* [Stated task]:
Find the lines with "kind" in them and copy them out.

* [Provided data]:

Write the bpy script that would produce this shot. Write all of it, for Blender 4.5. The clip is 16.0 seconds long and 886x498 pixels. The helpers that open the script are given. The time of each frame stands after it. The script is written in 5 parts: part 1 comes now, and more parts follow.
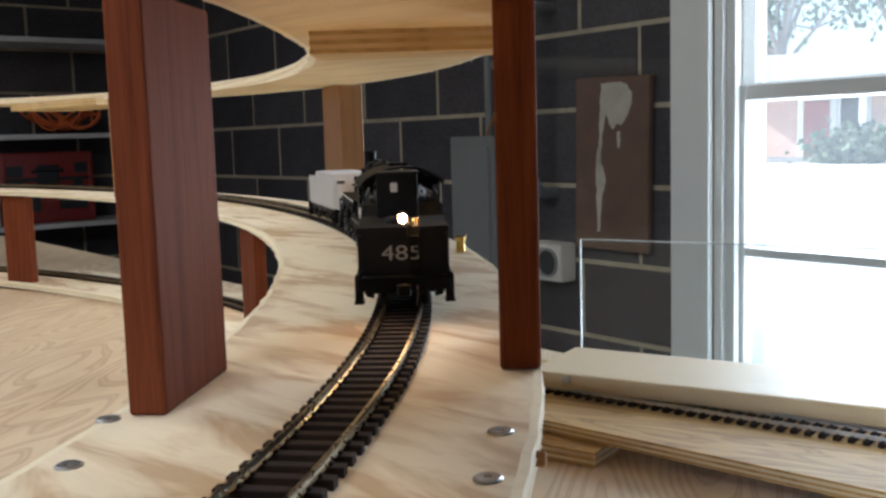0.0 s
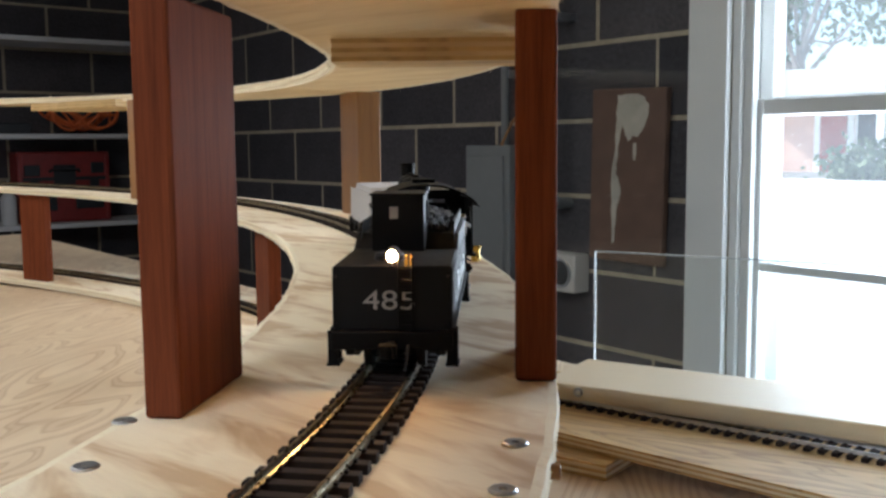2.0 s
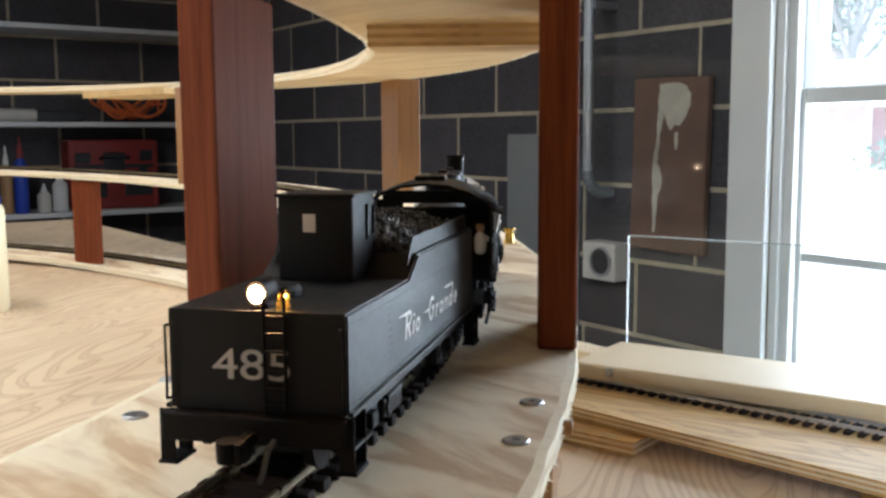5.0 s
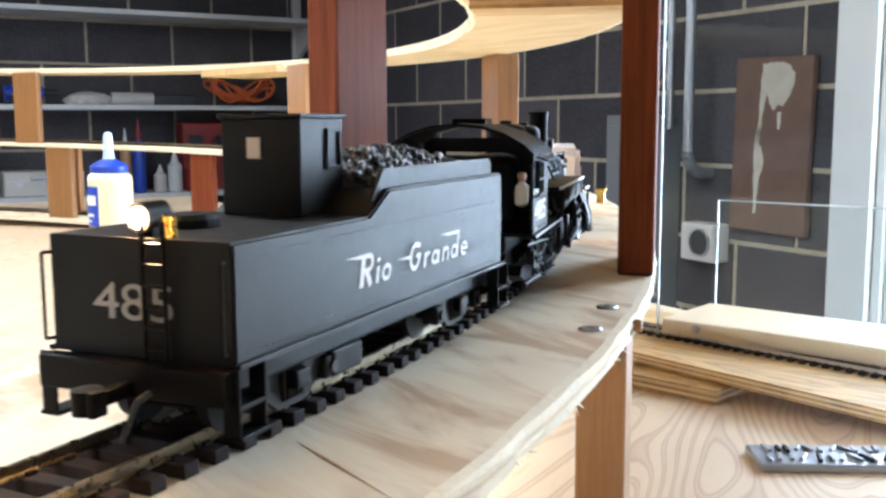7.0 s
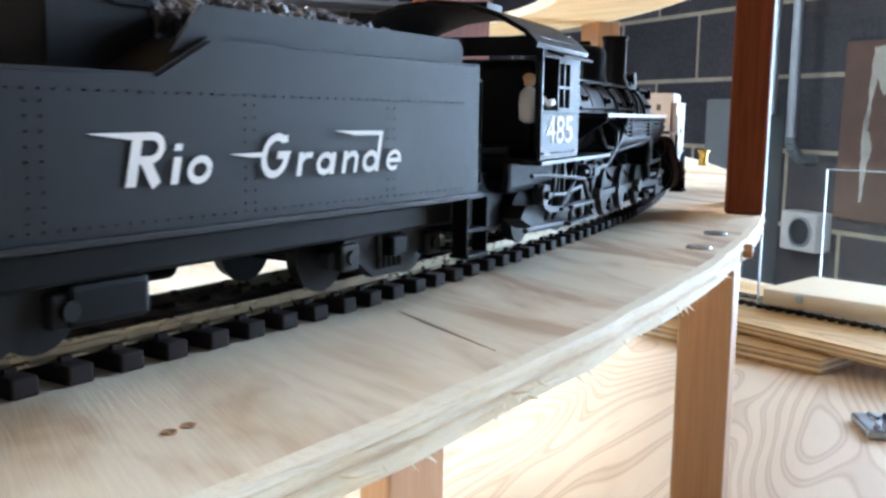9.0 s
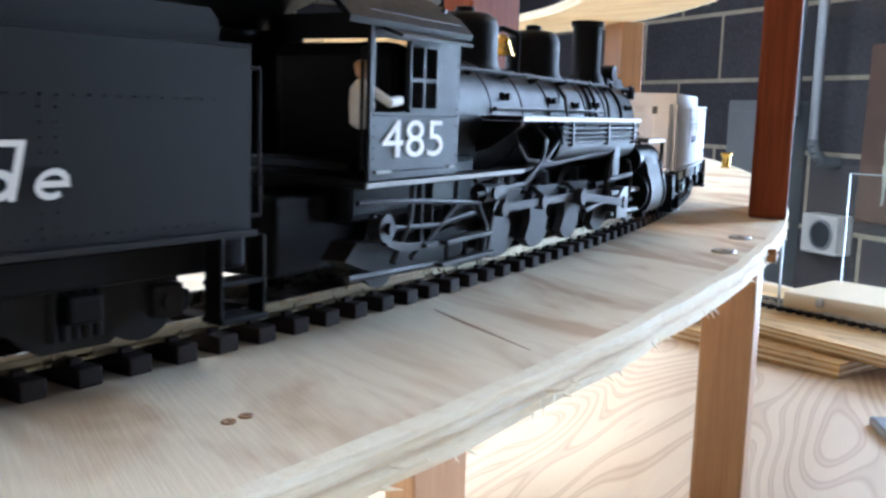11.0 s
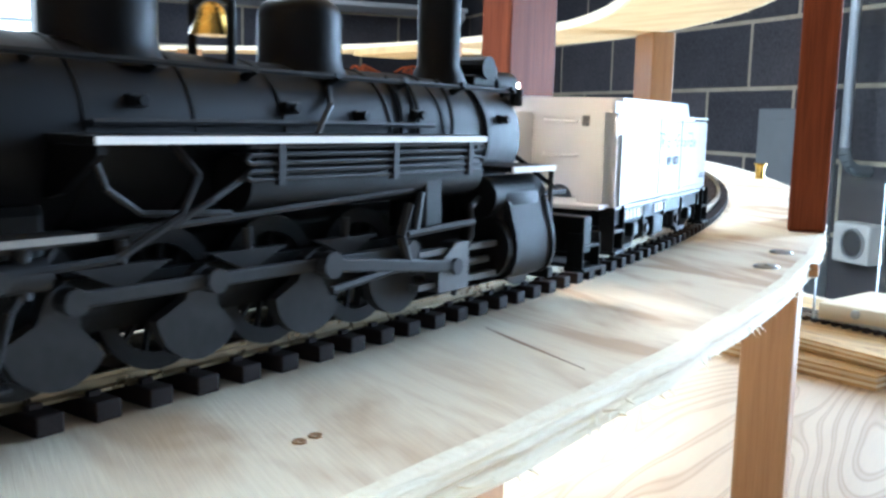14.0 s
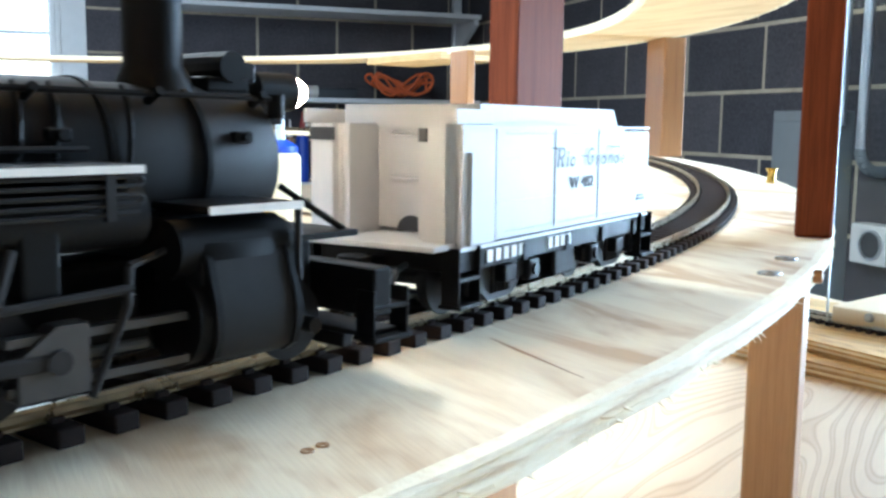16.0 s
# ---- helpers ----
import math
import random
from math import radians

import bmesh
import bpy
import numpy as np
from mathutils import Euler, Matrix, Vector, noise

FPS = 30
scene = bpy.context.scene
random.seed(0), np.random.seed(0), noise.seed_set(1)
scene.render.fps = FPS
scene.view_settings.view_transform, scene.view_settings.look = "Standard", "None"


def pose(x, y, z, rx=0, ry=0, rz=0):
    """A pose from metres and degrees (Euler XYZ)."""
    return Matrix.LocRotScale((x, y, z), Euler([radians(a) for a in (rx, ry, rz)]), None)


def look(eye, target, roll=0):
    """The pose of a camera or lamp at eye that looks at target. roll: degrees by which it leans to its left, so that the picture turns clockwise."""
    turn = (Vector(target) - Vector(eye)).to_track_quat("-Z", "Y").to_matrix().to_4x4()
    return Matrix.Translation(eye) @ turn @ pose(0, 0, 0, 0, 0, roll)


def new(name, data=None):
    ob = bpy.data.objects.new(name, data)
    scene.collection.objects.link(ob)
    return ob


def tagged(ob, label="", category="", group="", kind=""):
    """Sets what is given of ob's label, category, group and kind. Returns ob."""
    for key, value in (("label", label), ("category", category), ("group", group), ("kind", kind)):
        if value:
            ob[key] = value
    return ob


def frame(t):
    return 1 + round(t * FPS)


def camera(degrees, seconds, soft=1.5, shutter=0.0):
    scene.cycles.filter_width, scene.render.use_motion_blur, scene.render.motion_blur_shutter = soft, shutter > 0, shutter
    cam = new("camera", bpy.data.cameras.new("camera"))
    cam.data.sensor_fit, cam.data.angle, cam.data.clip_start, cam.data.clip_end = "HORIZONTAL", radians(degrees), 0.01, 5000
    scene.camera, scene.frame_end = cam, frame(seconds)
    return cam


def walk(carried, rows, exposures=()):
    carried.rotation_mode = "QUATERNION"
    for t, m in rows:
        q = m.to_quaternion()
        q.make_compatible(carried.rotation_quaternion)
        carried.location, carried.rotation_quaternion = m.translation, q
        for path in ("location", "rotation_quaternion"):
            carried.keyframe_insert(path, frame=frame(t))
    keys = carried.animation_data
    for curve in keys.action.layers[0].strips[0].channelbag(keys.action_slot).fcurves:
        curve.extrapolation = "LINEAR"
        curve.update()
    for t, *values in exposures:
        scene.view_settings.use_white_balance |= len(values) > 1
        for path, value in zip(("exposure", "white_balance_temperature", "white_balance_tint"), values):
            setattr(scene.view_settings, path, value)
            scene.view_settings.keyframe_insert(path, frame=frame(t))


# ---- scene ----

* [Answer below]:
def tagged(ob, label="", category="", group="", kind=""):
    """Sets what is given of ob's label, category, group and kind. Returns ob."""
    for key, value in (("label", label), ("category", category), ("group", group), ("kind", kind)):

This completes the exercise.